En 2005, Michel Jodoin a eu la frousse. Une frousse professionnelle: il venait d'engager deux graphistes pour refaire l'image de sa cidrerie, lui qui était dans une famille de pomiculteurs depuis quatre générations. Les deux jeunes lui ont fait comprendre qu'il ne devait pas faire les choses à moitié. Il les a laissés aller.

«Finalement, ç'a été la meilleure décision que j'ai prise de ma vie», confie aujourd'hui Michel Jodoin. En effet, le studio Champigny Raymond a fait exactement ce qu'il fallait: il a dépoussiéré l'image terroir-nappe-à-carreaux qui habille encore plusieurs produits d'ici. Il a donné au cidre de Michel Jodoin, et à toute la maison, une allure très moderne qui n'est pas sans rappeler celle de certains vignobles avant-gardistes du Nouveau Monde, particulièrement de la Californie.

 

L'effet est immanquable, dès que l'on se pointe le nez à la cidrerie de Rougemont. Des fauteuils confortables accueillent les visiteurs. Sur des murs foncés comme une ardoise de tableau d'école, on raconte des bribes de l'histoire de la cidrerie. La même écriture se retrouve sur les immenses photos de famille. Le comptoir de dégustation est un vrai comptoir de dégustation, chic sans être intimidant. Les boîtes de cidres portant en très gros le nom du proprio sont empilées un peu partout. L'effet visuel est efficace. Michel Jodoin y tenait. Présentement, 45% des ventes se font à la propriété. Ce pourrait être encore plus: le cidriculteur adore recevoir. C'est désormais l'une des facettes qu'il préfère dans son métier.

Michel Jodoin a été l'un des pionniers du cidre au Québec. À la fin des années 80, il s'est lancé dans la transformation de la pomme en se disant que c'était peut-être la meilleure façon de vivre du fruit au Québec. Mais avant de bien en vivre, il y a eu les années de vaches maigres. Au départ, il s'était donné le défi de vendre 100 bouteilles par mois. Après une demi-année en affaires, il en avait vendu 150. Il a ensuite approché des restaurateurs pour faire inscrire son cidre sur la carte des vins. On lui a répondu que le cidre était à peine bon pour déglacer les poêlons.
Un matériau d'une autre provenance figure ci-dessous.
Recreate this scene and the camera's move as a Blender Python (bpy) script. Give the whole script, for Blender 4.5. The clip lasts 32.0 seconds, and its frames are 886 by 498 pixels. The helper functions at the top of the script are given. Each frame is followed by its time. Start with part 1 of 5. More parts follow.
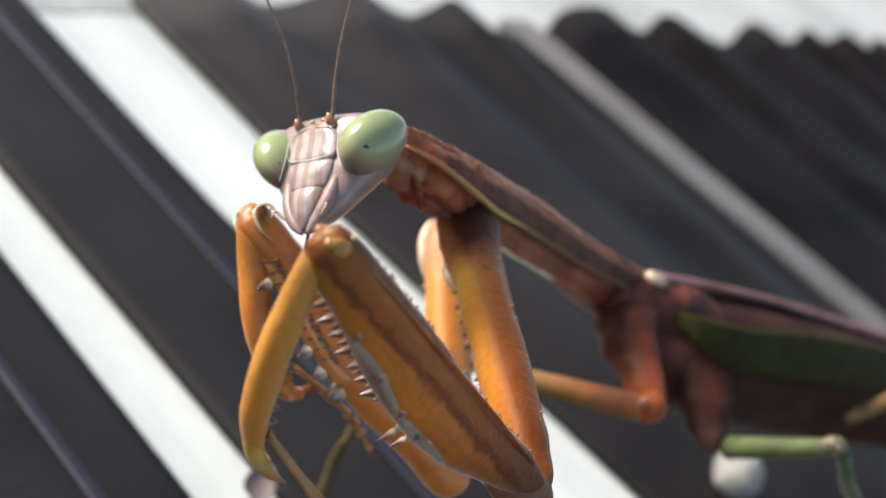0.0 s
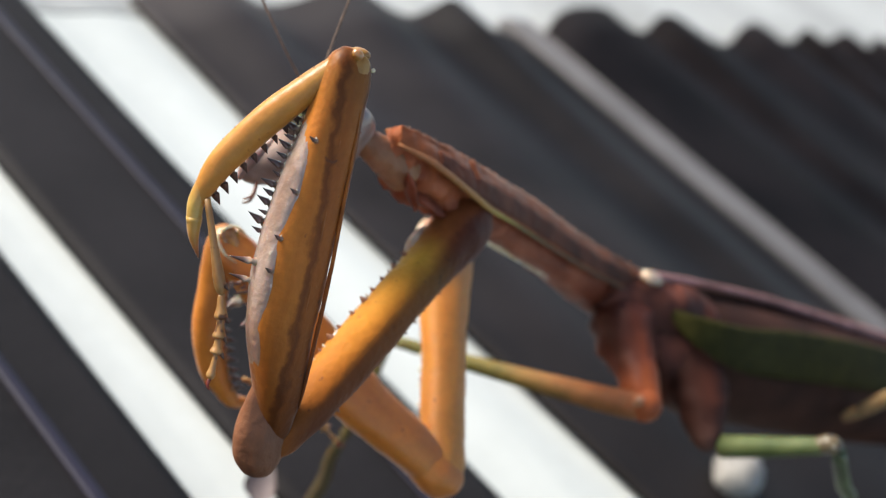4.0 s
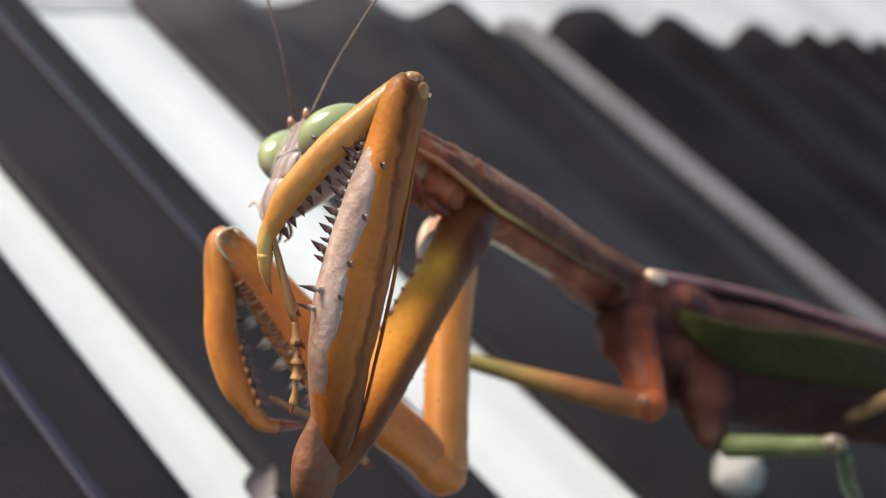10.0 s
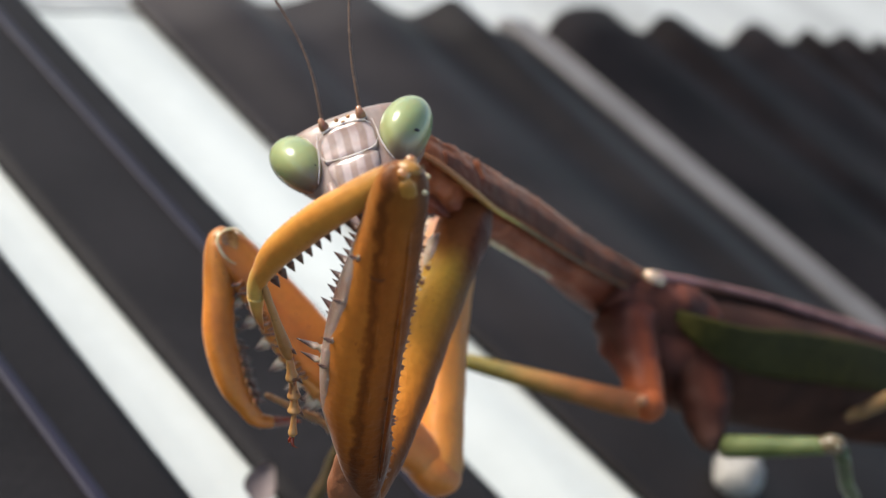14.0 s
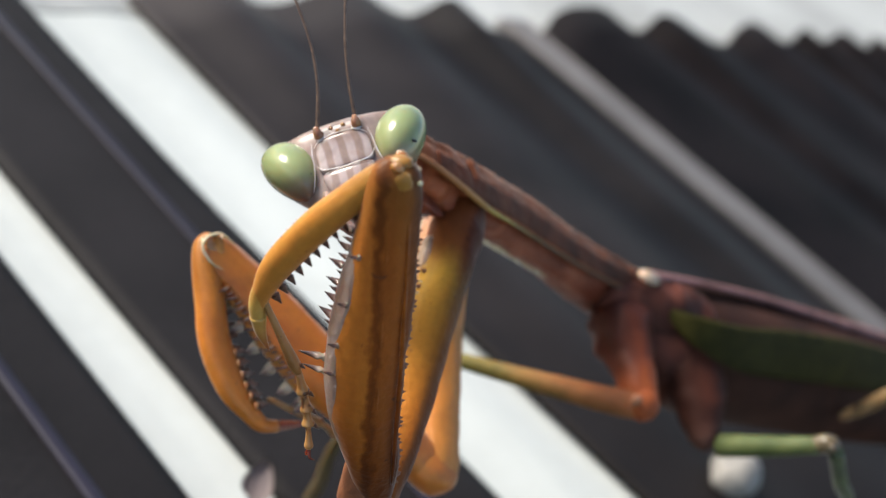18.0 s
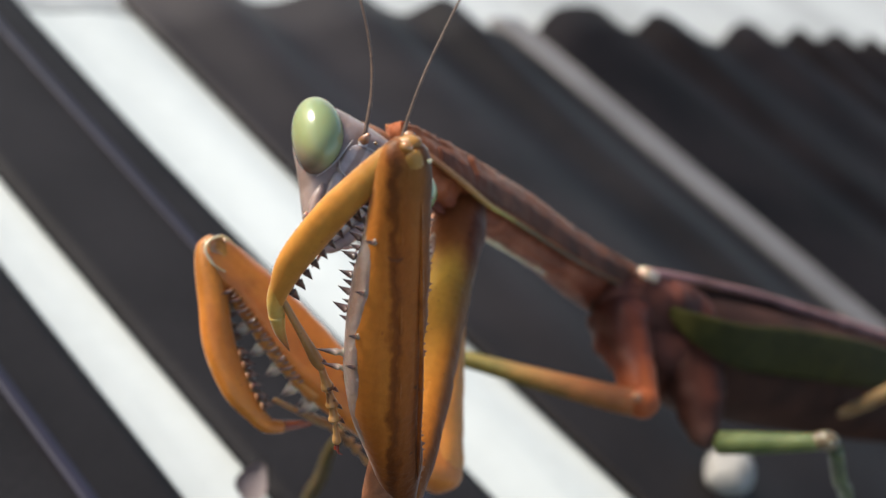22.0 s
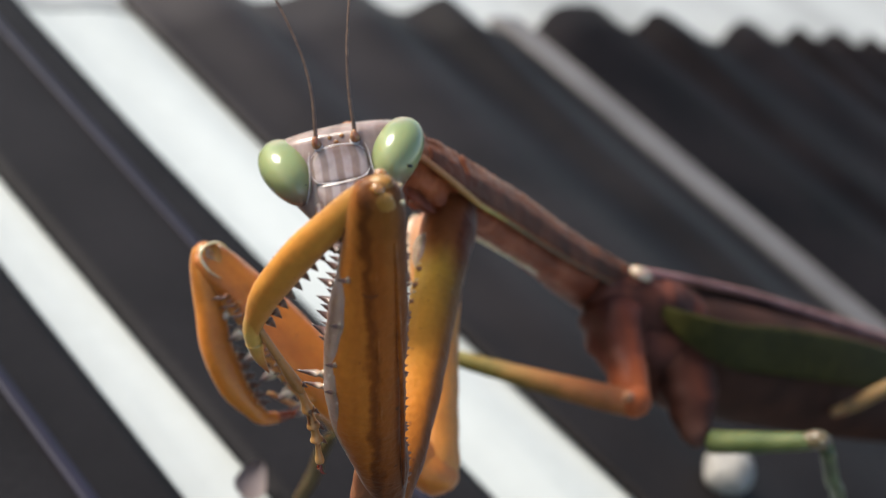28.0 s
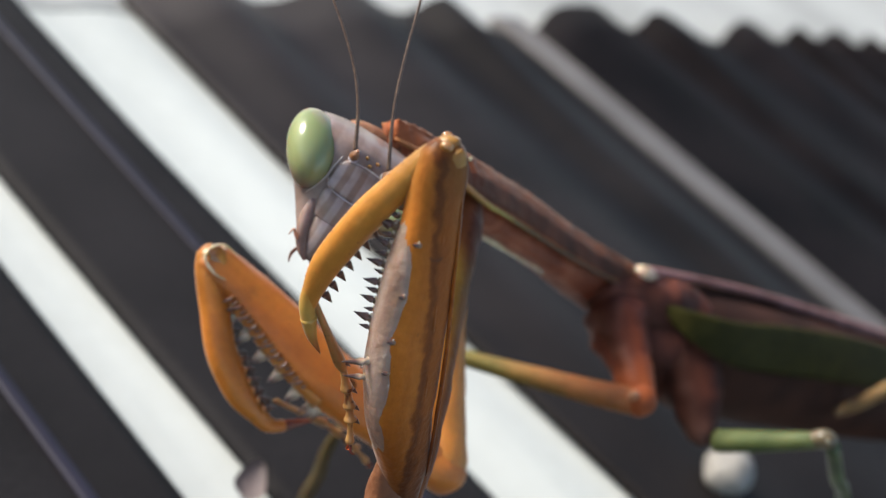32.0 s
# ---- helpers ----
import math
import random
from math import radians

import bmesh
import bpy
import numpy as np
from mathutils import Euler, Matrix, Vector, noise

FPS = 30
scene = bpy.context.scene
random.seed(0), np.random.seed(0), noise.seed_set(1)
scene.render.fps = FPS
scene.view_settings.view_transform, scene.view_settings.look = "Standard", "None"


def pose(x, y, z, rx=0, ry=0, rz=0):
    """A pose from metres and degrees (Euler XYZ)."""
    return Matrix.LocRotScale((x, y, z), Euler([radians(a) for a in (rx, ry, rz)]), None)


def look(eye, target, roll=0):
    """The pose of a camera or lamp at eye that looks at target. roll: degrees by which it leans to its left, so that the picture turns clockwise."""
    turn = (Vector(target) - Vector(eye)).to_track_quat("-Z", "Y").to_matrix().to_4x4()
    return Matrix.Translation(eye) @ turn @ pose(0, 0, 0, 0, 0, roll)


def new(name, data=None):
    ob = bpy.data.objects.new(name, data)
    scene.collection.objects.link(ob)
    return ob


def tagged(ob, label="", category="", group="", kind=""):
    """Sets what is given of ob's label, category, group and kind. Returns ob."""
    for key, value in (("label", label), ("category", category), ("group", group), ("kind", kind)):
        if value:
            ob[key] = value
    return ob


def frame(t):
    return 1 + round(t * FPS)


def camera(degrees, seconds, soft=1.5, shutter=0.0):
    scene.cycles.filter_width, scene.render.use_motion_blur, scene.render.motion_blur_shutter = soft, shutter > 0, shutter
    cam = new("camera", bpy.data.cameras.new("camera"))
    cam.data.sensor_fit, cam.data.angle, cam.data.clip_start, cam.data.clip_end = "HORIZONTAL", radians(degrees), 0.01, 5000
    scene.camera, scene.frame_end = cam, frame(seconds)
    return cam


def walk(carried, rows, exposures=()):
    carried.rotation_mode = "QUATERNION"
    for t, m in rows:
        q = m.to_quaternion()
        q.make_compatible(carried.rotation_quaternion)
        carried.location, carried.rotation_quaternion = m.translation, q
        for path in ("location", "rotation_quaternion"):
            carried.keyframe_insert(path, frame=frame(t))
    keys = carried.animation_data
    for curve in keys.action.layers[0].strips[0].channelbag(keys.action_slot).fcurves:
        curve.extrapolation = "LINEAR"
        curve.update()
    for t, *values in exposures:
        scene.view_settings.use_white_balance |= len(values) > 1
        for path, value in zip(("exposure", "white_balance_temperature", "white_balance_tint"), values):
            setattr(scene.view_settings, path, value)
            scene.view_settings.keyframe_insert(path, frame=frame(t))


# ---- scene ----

Aujourd'hui, Michel Jodoin produit annuellement 160 000 bouteilles. Le cidre de glace n'est qu'une toute petite partie de la production. Il fait du cidre plat, du cidre pétillant. Du cidre rosé pour les belles journées d'été et trois spiritueux, son nouveau dada depuis qu'il s'est procuré un véritable alambic. Il s'occupe personnellement de l'affinage du brandy et travaille sur une nouvelle eau-de-vie.

La cidrerie sera de nouveau agrandie au cours des deux prochaines années, pour y ajouter une salle de dégustation privée. Peut-être aussi un comptoir de fromage et de foie gras, pour que les visiteurs - 30 000 par année, se fassent un petit panier et pique-niquent sous les pommiers.

L'idée lui est venue lors d'un voyage en Californie, alors qu'il visitait des producteurs qui misent sur la vente au vignoble. «Les gens qui habitent dans la vallée de Napa n'achètent pas leur vin au dépanneur, dit-il. Ils vont le chercher au vignoble. Il n'y a pas de raison pour que les Québécois ne viennent pas chercher leur cidre ici!»

 

CIDRERIE Michel Jodoin (Descriptions de François Chartier)

Fondation: 1988

Quantité: 10 000 bouteilles de cidre de glace

Méthode: cryoconcentation

Exportation: 2% des cidres. En Australie, où il se trouve sur la carte de certains restaurants; chez quelques cavistes en France, ailleurs au Canada.

Accueil: tous les jours, toute l'année

www.cidrerie-michel-jodoin.qc.ca

1130, Petite-Caroline

Rougemont

450-469-2676

 

Cidrerie Michel Jodoin

Michel Jodoin Cidre de glace 2007

Cidre de glace, Cidrerie Michel Jodoin, Rougemont

21,30$ (375 ml) (10 317 415) ***,$$ MODÉRÉ"

Michel Jodoin se passe pratiquement de présentation tant il a fait pour la reconnaissance des cidres en sol québécois. D'ailleurs, son cidre de glace exprime très bien la quête de qualité que ce producteur de Rougemont s'est donnée. Vous y dénicherez une aubaine des plus classiques, aux notes d'abricot confit et de pomme chaude légèrement caramélisée, passablement riche, à la bouche vive et moelleuse tout en étant vitalisante comme se doit de l'être tout bon cidre de glace. Ceux chez qui le froid hivernal provoque invariablement une envie irrépressible de glucides opteront à table pour un dessert comme un croustillant aux pommes et pacanes, qui sait être au diapason de ce style de cidre de glace.